[start of Data shown]
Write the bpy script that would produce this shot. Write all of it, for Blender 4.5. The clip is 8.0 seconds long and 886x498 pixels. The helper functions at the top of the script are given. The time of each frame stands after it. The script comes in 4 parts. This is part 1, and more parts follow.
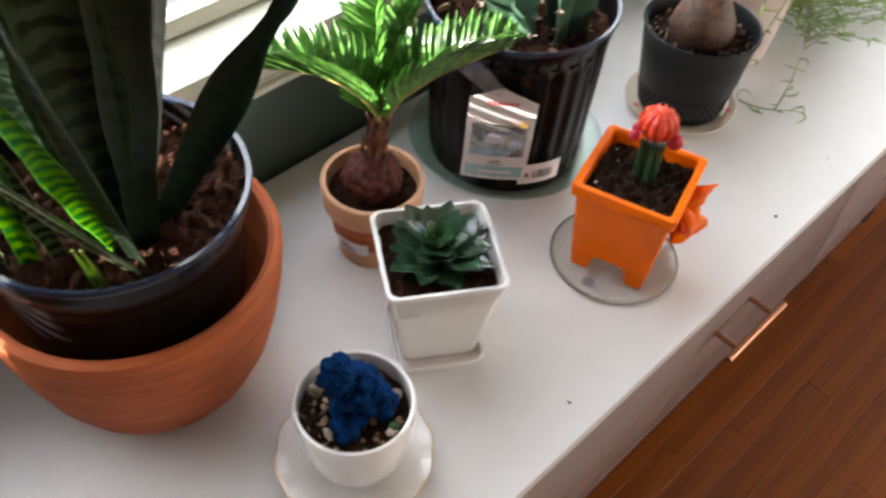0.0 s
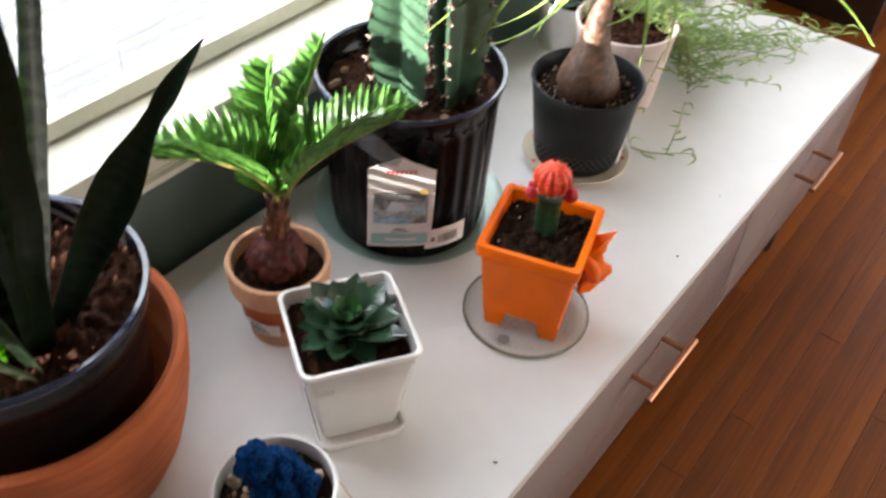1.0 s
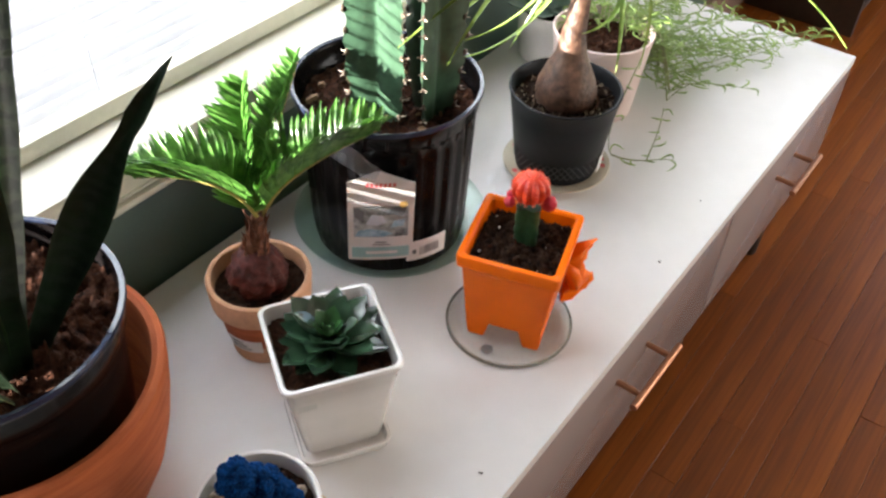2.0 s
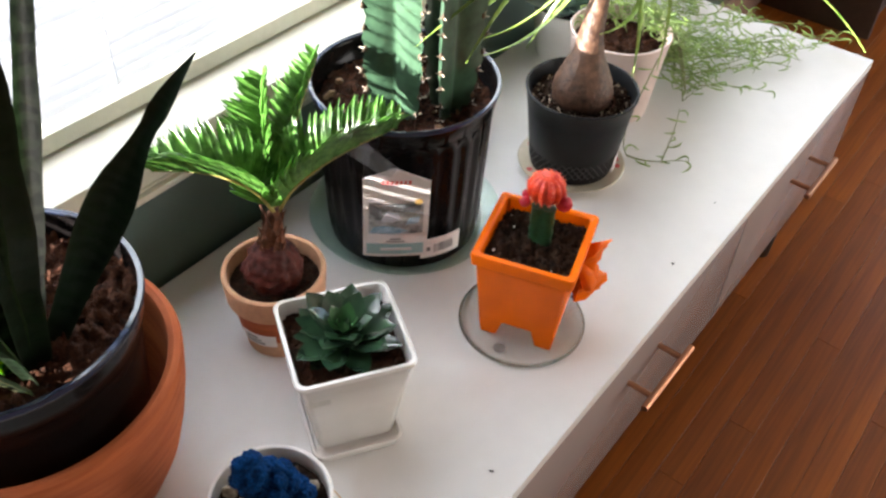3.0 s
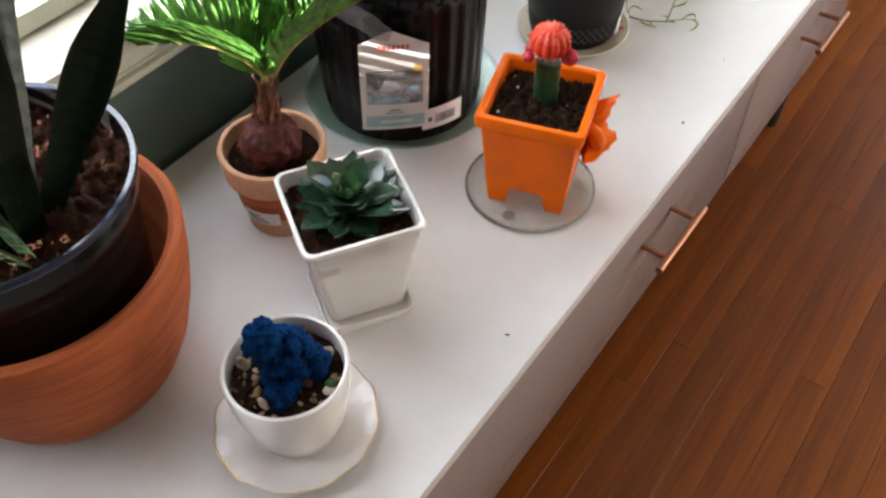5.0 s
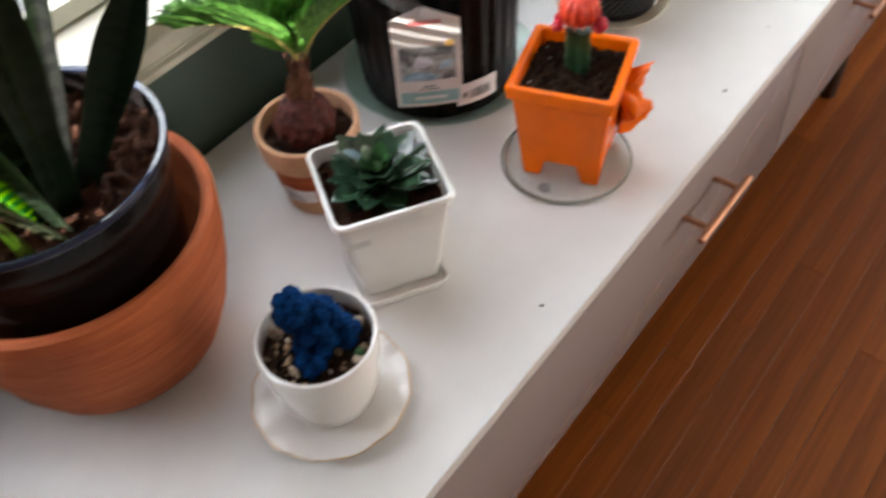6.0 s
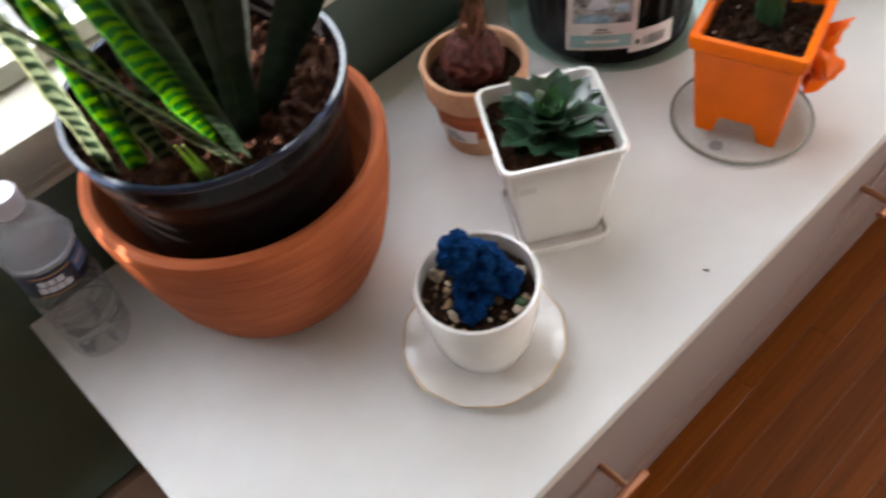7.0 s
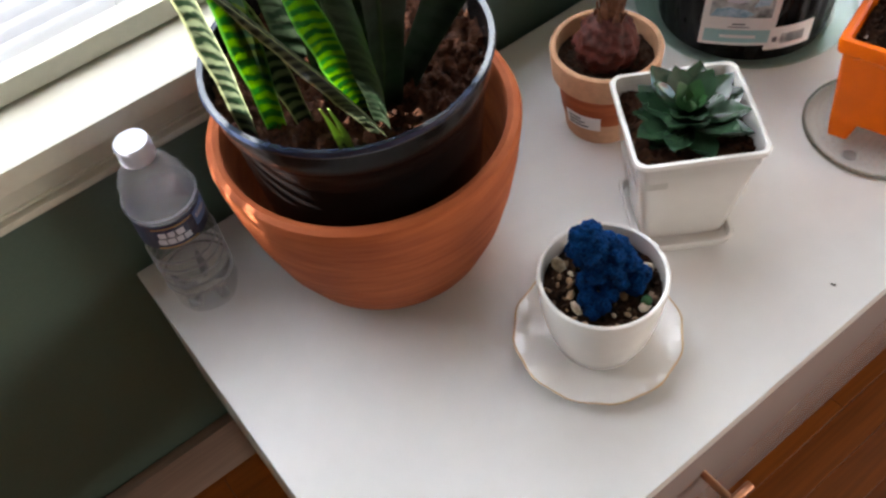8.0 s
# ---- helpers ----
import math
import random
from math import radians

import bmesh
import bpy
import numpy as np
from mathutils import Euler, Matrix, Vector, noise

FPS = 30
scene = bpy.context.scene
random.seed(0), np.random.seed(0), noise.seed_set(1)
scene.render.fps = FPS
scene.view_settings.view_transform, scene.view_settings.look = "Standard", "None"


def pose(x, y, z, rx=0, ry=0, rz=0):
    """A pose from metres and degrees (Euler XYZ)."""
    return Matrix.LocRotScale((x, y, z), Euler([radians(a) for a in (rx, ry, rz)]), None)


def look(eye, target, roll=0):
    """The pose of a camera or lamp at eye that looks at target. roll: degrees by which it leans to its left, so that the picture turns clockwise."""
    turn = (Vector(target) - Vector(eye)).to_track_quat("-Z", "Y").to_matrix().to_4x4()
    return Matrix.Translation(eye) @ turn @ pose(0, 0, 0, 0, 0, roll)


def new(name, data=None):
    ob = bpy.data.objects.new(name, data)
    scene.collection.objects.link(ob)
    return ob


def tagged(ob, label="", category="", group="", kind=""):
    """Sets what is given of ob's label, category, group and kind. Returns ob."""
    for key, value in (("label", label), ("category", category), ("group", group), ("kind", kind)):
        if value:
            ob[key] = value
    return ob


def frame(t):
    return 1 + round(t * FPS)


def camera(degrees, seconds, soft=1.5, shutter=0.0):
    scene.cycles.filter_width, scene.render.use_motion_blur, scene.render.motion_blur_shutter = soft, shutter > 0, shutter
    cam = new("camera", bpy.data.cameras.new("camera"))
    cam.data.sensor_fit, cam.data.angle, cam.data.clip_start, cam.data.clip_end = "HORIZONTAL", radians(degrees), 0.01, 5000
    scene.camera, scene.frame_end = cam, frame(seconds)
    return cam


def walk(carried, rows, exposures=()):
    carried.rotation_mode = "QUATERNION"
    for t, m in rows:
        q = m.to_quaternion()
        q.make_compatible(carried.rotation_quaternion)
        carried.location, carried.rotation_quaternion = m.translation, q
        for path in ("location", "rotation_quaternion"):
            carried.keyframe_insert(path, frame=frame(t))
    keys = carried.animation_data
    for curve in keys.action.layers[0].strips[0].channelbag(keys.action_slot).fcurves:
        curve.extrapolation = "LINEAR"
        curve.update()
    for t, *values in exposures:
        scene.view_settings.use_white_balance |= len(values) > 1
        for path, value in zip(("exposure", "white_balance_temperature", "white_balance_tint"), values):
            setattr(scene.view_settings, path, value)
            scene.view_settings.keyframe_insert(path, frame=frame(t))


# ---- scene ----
[end of Data shown]
* _Objective_:
Reproduce the material above verbatim; omit every picture.

* _Completed exercise_:
Write the bpy script that would produce this shot. Write all of it, for Blender 4.5. The clip is 8.0 seconds long and 886x498 pixels. The helper functions at the top of the script are given. The time of each frame stands after it. The script comes in 4 parts. This is part 1, and more parts follow.
0.0 s
1.0 s
2.0 s
3.0 s
5.0 s
6.0 s
7.0 s
8.0 s
# ---- helpers ----
import math
import random
from math import radians

import bmesh
import bpy
import numpy as np
from mathutils import Euler, Matrix, Vector, noise

FPS = 30
scene = bpy.context.scene
random.seed(0), np.random.seed(0), noise.seed_set(1)
scene.render.fps = FPS
scene.view_settings.view_transform, scene.view_settings.look = "Standard", "None"


def pose(x, y, z, rx=0, ry=0, rz=0):
    """A pose from metres and degrees (Euler XYZ)."""
    return Matrix.LocRotScale((x, y, z), Euler([radians(a) for a in (rx, ry, rz)]), None)


def look(eye, target, roll=0):
    """The pose of a camera or lamp at eye that looks at target. roll: degrees by which it leans to its left, so that the picture turns clockwise."""
    turn = (Vector(target) - Vector(eye)).to_track_quat("-Z", "Y").to_matrix().to_4x4()
    return Matrix.Translation(eye) @ turn @ pose(0, 0, 0, 0, 0, roll)


def new(name, data=None):
    ob = bpy.data.objects.new(name, data)
    scene.collection.objects.link(ob)
    return ob


def tagged(ob, label="", category="", group="", kind=""):
    """Sets what is given of ob's label, category, group and kind. Returns ob."""
    for key, value in (("label", label), ("category", category), ("group", group), ("kind", kind)):
        if value:
            ob[key] = value
    return ob


def frame(t):
    return 1 + round(t * FPS)


def camera(degrees, seconds, soft=1.5, shutter=0.0):
    scene.cycles.filter_width, scene.render.use_motion_blur, scene.render.motion_blur_shutter = soft, shutter > 0, shutter
    cam = new("camera", bpy.data.cameras.new("camera"))
    cam.data.sensor_fit, cam.data.angle, cam.data.clip_start, cam.data.clip_end = "HORIZONTAL", radians(degrees), 0.01, 5000
    scene.camera, scene.frame_end = cam, frame(seconds)
    return cam


def walk(carried, rows, exposures=()):
    carried.rotation_mode = "QUATERNION"
    for t, m in rows:
        q = m.to_quaternion()
        q.make_compatible(carried.rotation_quaternion)
        carried.location, carried.rotation_quaternion = m.translation, q
        for path in ("location", "rotation_quaternion"):
            carried.keyframe_insert(path, frame=frame(t))
    keys = carried.animation_data
    for curve in keys.action.layers[0].strips[0].channelbag(keys.action_slot).fcurves:
        curve.extrapolation = "LINEAR"
        curve.update()
    for t, *values in exposures:
        scene.view_settings.use_white_balance |= len(values) > 1
        for path, value in zip(("exposure", "white_balance_temperature", "white_balance_tint"), values):
            setattr(scene.view_settings, path, value)
            scene.view_settings.keyframe_insert(path, frame=frame(t))


# ---- scene ----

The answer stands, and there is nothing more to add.